Only the lines from the start of the data through the line with "what is given" belong in the copy. Restate them word for word, minus the pictures.

— START OF RECORDED INFORMATION —

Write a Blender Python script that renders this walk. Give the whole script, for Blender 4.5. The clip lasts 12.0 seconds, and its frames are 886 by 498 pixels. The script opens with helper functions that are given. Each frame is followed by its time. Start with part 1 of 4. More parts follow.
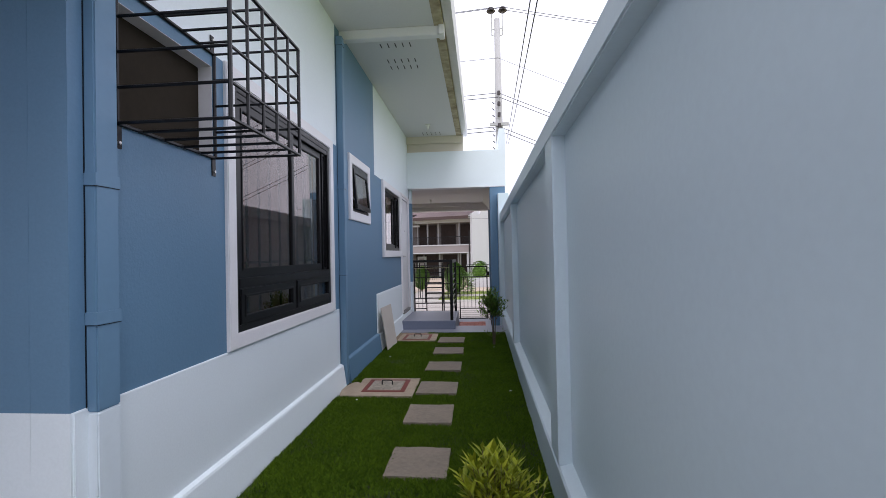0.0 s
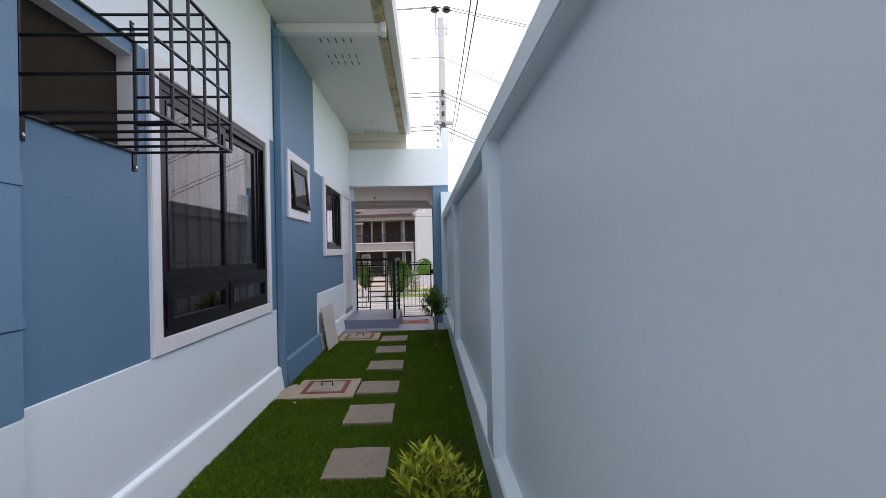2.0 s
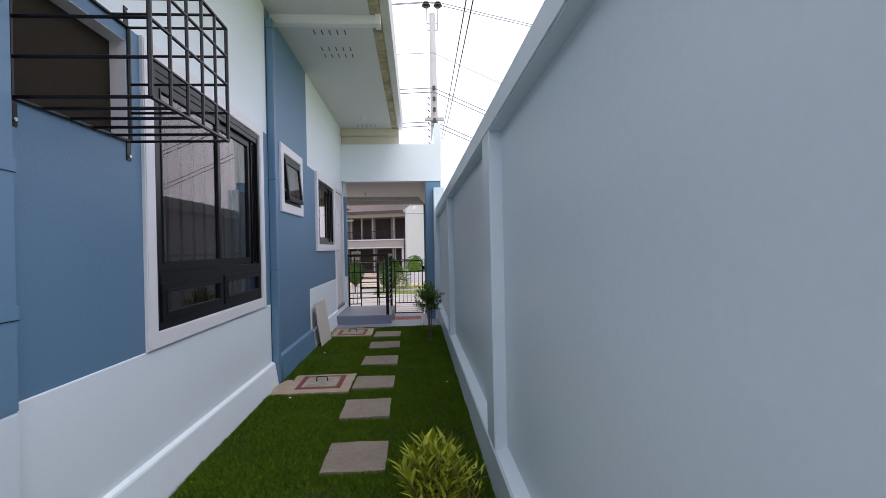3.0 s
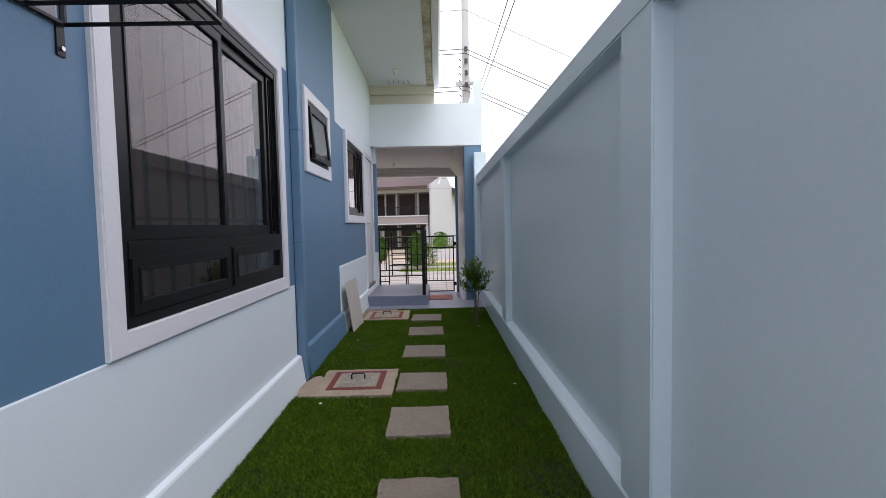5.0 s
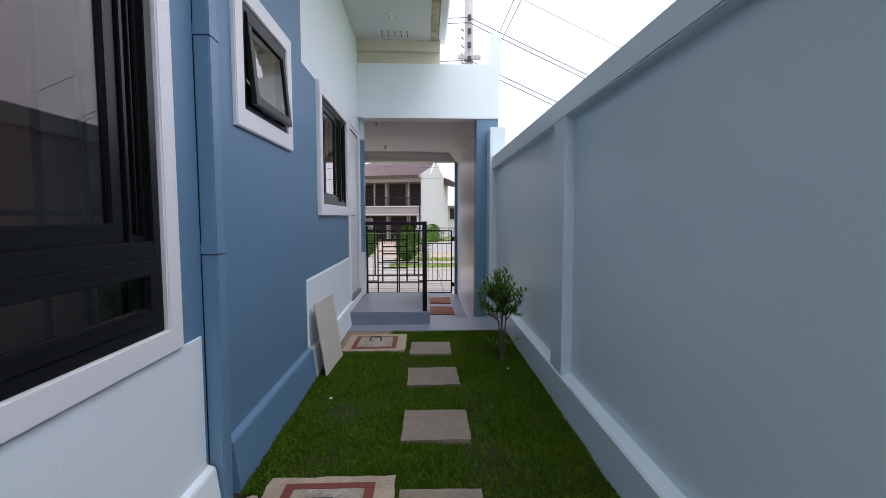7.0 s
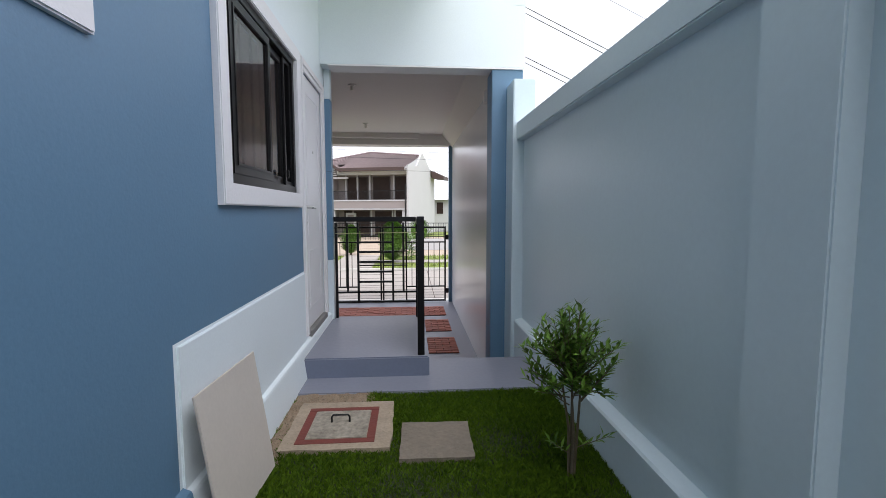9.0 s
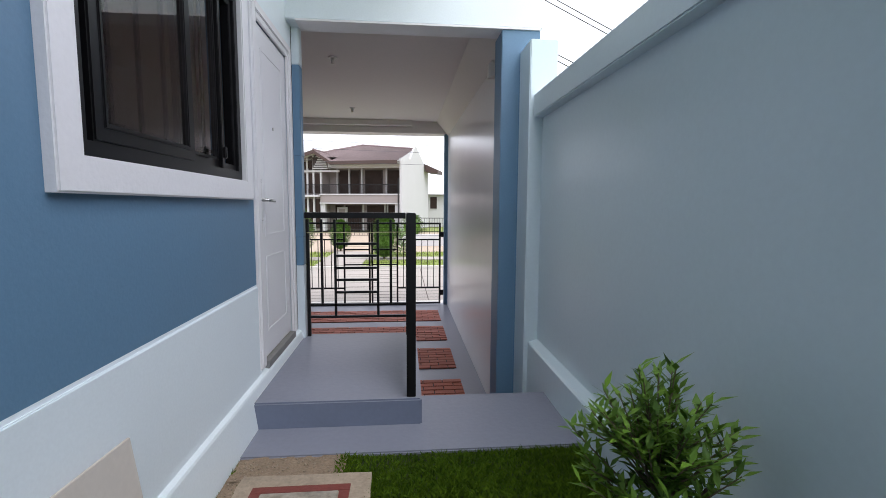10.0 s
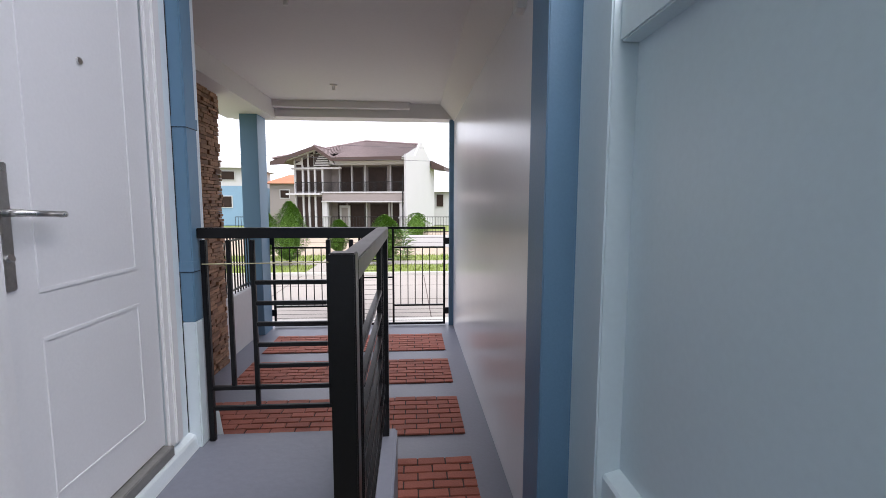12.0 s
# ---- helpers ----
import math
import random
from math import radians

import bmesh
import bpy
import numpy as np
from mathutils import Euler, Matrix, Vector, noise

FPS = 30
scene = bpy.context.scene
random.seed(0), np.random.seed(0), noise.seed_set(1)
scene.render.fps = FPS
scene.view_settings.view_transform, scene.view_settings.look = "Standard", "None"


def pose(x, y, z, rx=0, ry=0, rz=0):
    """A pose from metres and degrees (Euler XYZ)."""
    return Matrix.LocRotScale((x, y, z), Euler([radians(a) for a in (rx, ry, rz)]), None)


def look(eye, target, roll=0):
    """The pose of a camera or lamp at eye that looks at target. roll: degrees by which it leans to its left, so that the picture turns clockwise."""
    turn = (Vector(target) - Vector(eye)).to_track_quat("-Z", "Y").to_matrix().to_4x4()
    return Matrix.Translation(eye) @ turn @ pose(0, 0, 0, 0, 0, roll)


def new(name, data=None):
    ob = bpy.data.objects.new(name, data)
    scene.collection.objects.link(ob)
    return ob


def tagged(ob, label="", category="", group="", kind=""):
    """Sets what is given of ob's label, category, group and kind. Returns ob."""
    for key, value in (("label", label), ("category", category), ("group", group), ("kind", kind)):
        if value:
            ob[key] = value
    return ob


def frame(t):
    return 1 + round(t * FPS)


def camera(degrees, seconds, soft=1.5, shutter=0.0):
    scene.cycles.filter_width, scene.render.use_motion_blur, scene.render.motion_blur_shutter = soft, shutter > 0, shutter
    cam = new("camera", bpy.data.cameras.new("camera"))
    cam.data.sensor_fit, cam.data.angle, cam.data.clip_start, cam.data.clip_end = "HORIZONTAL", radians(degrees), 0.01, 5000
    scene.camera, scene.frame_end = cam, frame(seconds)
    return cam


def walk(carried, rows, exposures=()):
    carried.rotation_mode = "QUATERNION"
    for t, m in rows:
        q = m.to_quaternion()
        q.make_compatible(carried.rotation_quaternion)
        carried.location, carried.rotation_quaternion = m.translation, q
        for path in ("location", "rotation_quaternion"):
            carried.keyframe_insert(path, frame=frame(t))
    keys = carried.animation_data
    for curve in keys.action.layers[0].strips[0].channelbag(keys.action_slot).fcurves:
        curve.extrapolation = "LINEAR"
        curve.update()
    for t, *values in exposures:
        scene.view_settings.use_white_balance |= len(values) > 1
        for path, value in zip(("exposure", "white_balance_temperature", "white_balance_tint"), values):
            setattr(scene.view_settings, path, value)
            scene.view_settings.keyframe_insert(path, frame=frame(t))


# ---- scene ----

— END OF RECORDED INFORMATION —

» **EXERCISE SOLUTION**
Write a Blender Python script that renders this walk. Give the whole script, for Blender 4.5. The clip lasts 12.0 seconds, and its frames are 886 by 498 pixels. The script opens with helper functions that are given. Each frame is followed by its time. Start with part 1 of 4. More parts follow.
0.0 s
2.0 s
3.0 s
5.0 s
7.0 s
9.0 s
10.0 s
12.0 s
# ---- helpers ----
import math
import random
from math import radians

import bmesh
import bpy
import numpy as np
from mathutils import Euler, Matrix, Vector, noise

FPS = 30
scene = bpy.context.scene
random.seed(0), np.random.seed(0), noise.seed_set(1)
scene.render.fps = FPS
scene.view_settings.view_transform, scene.view_settings.look = "Standard", "None"


def pose(x, y, z, rx=0, ry=0, rz=0):
    """A pose from metres and degrees (Euler XYZ)."""
    return Matrix.LocRotScale((x, y, z), Euler([radians(a) for a in (rx, ry, rz)]), None)


def look(eye, target, roll=0):
    """The pose of a camera or lamp at eye that looks at target. roll: degrees by which it leans to its left, so that the picture turns clockwise."""
    turn = (Vector(target) - Vector(eye)).to_track_quat("-Z", "Y").to_matrix().to_4x4()
    return Matrix.Translation(eye) @ turn @ pose(0, 0, 0, 0, 0, roll)


def new(name, data=None):
    ob = bpy.data.objects.new(name, data)
    scene.collection.objects.link(ob)
    return ob


def tagged(ob, label="", category="", group="", kind=""):
    """Sets what is given of ob's label, category, group and kind. Returns ob."""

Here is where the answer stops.